An ancient land of Melanesians, deeply divided tribally and linguistically, the Solomons was a British colony with its headquarters on small Tulagi Island, largely left alone with most people making a subsistence living. The Happy Isles came to an end in 1942 when Japan invaded, reaching Guadalcanal where it immediately started building an airstrip. Its strategic implications were immense, threatening Australia, so the U.S. Marines were sent in, storming across the beaches facing Iron Bottom Sound. One of the bloodiest battles of World War II and 50 vessels lie on the bottom.

Honiara had not existed prior to the war but with the American occupation it became the key base camp, inevitably growing into a town.

After the war the British did not return to Tulagi and instead set up in the new Honiara, attracting people from Malaita Island, across the sound. For the indigenous Guadalcanal people, Guele, with a different matrilineal based culture and language, it was another invasion, silently resented for years.

Academic Tarcisius Tara Kabutaulaka has written that his Guele people grew up "detesting the fact others who have settled on our island are often disrespectful of our customs and of us . . . Such disrespect manifests itself in actions such as murder, the settlement of our land and the plunder of our resources."

The first Australian soldiers flown into the Solomons march toward Red Beach in combat formation.

Oddly enough the tension burst to the surface coincidentally with the filming in Guadalcanal of the movie The Thin Red Line, which was about the war on the island.

Although the Solomons is often labeled a "failed state," the reality is that for 85 percent of its 495,000 people, the state never existed anyway; and spread across 100 islands they have lived a successful if plain subsistence lifestyle.

The civil war saw initial success to the variously named Guadalcanal militant groups, then a counter-attack and coup in 2000 by the Malaita Eagle Force complete with a significant part of the police armory, as well as restored World War II armaments.

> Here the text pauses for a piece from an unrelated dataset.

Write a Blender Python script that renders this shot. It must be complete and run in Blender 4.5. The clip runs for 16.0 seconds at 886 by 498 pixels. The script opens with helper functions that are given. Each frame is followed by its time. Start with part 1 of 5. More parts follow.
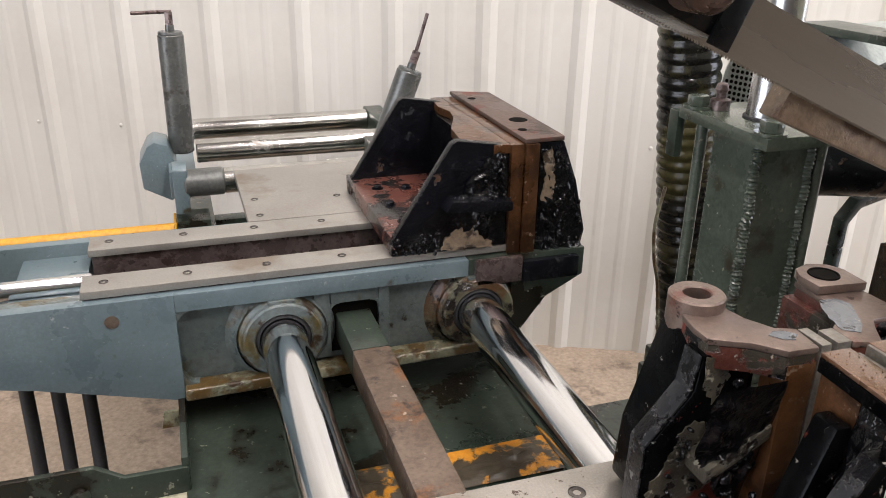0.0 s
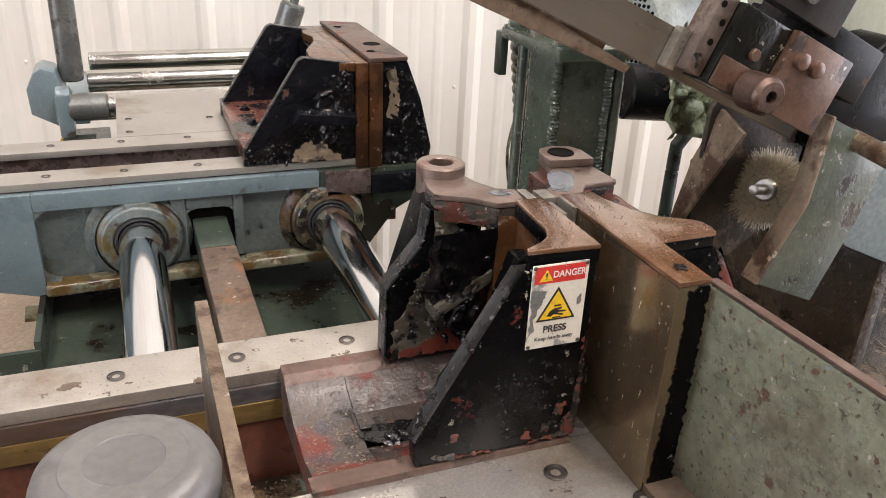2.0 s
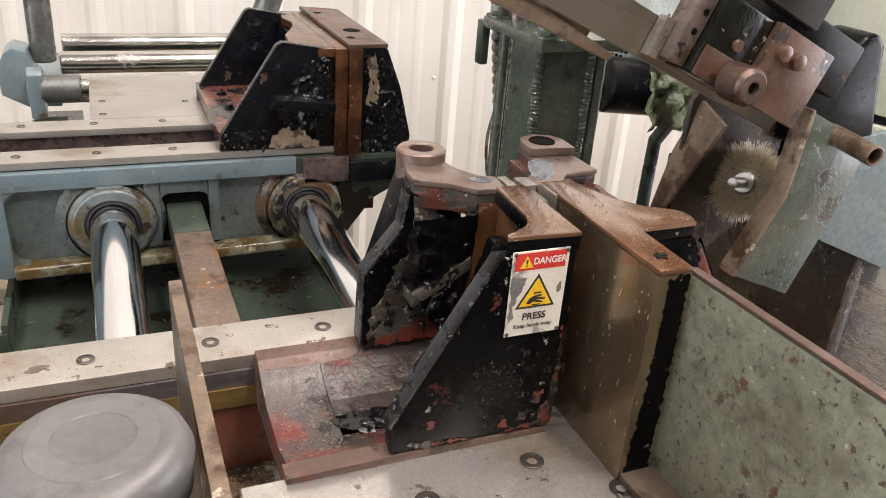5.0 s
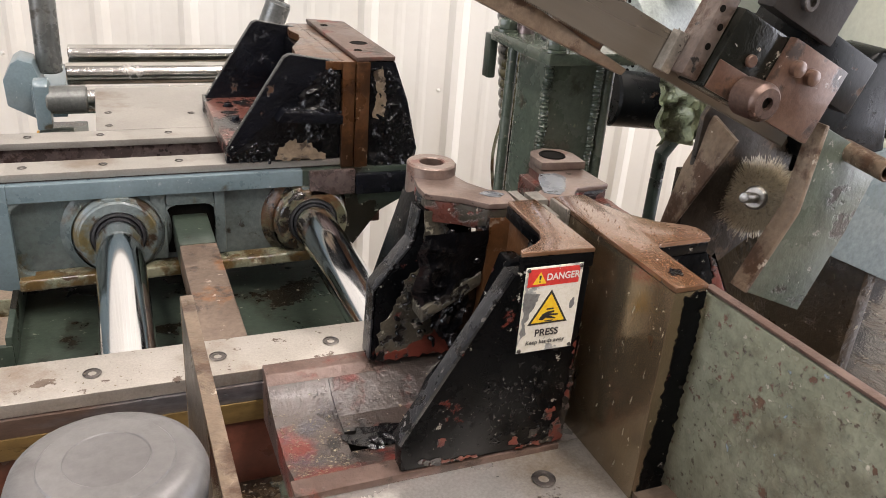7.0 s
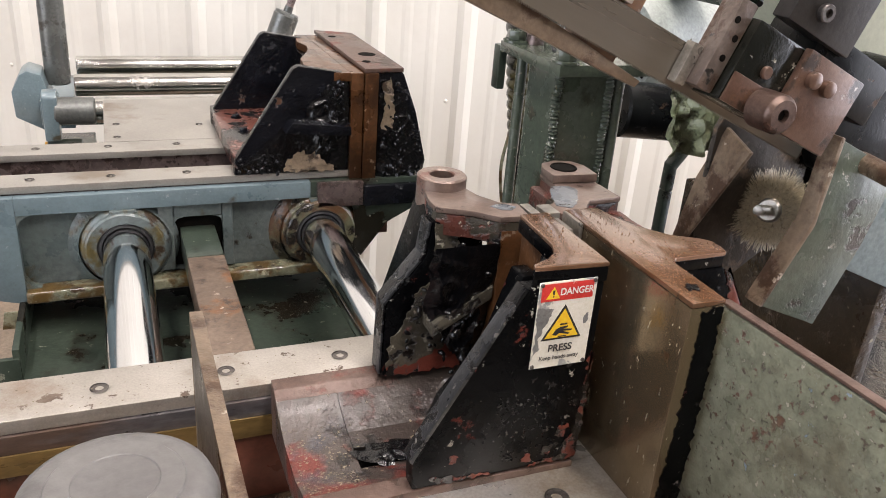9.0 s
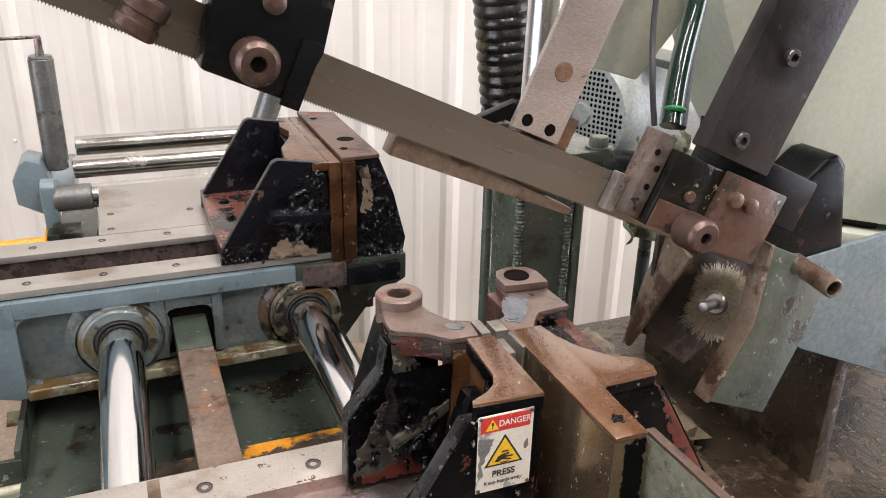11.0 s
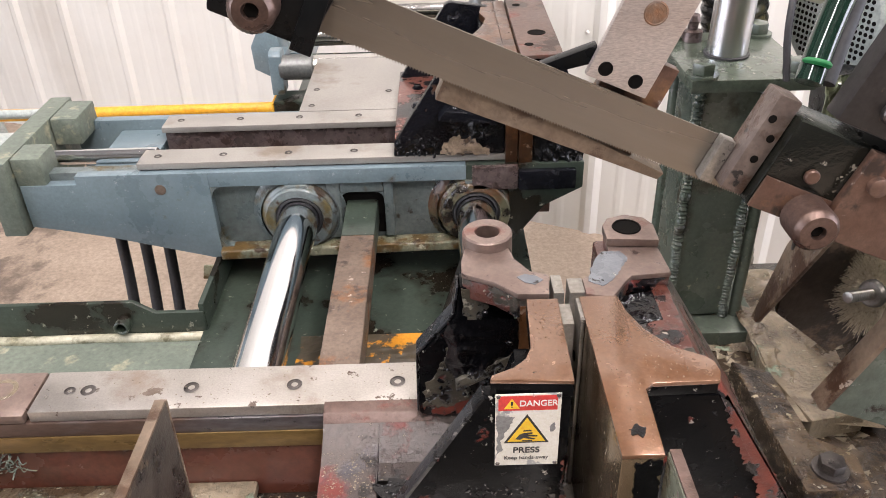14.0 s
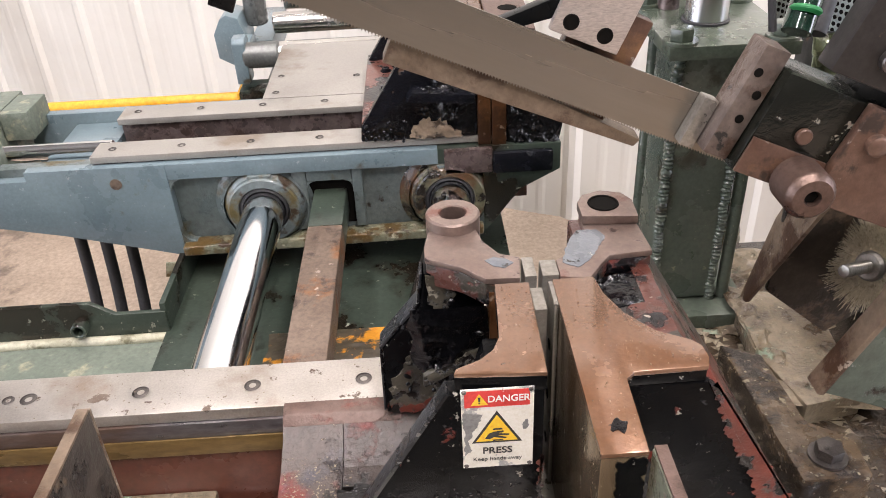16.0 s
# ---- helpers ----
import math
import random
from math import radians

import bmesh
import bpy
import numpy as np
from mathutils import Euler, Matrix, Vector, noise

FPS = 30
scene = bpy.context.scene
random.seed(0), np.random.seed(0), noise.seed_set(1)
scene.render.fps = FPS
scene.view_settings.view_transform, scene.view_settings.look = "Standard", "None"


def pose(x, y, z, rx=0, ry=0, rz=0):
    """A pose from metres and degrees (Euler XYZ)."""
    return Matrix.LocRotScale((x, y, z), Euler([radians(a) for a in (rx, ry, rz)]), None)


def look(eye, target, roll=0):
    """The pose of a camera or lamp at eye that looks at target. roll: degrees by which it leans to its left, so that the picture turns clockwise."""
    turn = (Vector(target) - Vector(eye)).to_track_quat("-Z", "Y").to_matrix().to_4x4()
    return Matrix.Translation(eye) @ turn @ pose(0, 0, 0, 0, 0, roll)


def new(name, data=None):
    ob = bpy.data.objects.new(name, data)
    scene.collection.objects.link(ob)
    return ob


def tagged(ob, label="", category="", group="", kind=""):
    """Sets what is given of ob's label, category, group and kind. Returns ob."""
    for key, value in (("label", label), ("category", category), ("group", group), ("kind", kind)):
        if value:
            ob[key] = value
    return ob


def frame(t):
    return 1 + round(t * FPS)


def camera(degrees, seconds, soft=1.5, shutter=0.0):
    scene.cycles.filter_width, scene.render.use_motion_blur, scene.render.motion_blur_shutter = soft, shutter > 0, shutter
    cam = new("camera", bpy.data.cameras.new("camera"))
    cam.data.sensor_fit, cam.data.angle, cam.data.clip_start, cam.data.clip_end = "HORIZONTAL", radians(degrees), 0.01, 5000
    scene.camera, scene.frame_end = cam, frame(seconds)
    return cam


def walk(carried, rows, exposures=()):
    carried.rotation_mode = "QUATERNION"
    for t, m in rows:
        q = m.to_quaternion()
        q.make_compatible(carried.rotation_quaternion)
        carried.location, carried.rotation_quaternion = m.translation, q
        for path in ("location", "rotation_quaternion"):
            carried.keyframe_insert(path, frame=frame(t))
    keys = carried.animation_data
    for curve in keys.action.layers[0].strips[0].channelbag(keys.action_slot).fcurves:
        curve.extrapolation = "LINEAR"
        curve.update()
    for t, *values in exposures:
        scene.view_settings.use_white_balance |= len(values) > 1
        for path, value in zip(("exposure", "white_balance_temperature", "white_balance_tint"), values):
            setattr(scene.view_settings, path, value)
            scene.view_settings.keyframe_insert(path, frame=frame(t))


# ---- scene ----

Numerous deaths, economic destruction, corrupt and inept politicians and the manic behavior of a Guadalcanal warlord, Harold Keke, began to draw increasing regional concern, some of it self-interested particularly on the part of Australia and New Zealand who saw the situation as a threat to their own security.

This climaxed in June with Australian Prime Minister John Howard suddenly announcing combined military and police intervention. Although Pacific Islands countries were not consulted initially, Canberra quickly drew in the rest of the Pacific, notably Fiji, New Zealand and Papua New Guinea.

The results were the scenes on July 24, 2003: at 7 a.m. an Australian C-130 Hercules swept into the wartime-named Henderson Field and off-loaded the first squad of soldiers. Another came in shortly after with Fijian soldiers aboard, designated to secure the airfield. At nearby Red Beach the Australian amphibious assault ship HMAS Manoora (originally the USS Fairfax County) off-loaded 400 soldiers who quickly built themselves a base camp around a now-closed resort. With an air-bridge operating from Townsville, Australia, and charter flights coming in, the force quickly built to over 2,200 soldiers, police and support personnel. There were even unmanned drone aircraft while the Australian navy expanded to run patrols throughout the country, including the New Georgia Strait-the celebrated "Slot" which the "Tokyo Express" used to run down in wartime.

Operation Helpum Fren, pidgin for "help a friend," quickly and peacefully overwhelmed any militants who might have thought of making trouble.

A returning Fiji patrol gathers around the Tagimoucia Gate at Solomon's Henderson Field. The new gate, to the growing military camp, is named after a flower unique to Fiji's Tavenui Island.

Just before the landings, Solomon Islands Prime Minister Allan Kemakeza, his own role under much closer scrutiny now, told the nation there was nothing to fear.

"We will be welcoming hundreds of our regional neighbors who are coming to help us, not harm us," he said.

"The policemen and women, army men and women, as well as financial experts who are coming to help us, are professional people, highly trained and tightly disciplined. They are not coming to take over the country. It will be strange at first to see so many foreigners wearing uniforms, driving army or police vehicles around town or flying overhead in their helicopters. But the majority of Solomon Islanders, who live peaceful and law-abiding lives, have no need to be afraid."

Australian Nick Warner, the intervention coordinator, who warned the militants they have no choice but to surrender their guns, now holds the real power in the Solomons.

"This open letter that we send out will be addressed to all former militants and will be to say this is serious, you're running out of time, we're willing to talk, we're willing to explain, don't make a mistake on this issue," Warner told reporters.

Early in August Warner went to meet Keke on Guadalcanal's Weathercoast and won a promise that the warlord would surrender his weapons. Indicative though of the cruelty present and problems to come, Keke revealed that six members of the Anglican religious order called the Melanesian Brotherhood, taken hostage in April, were dead.

It seemed like a casual detail to Keke.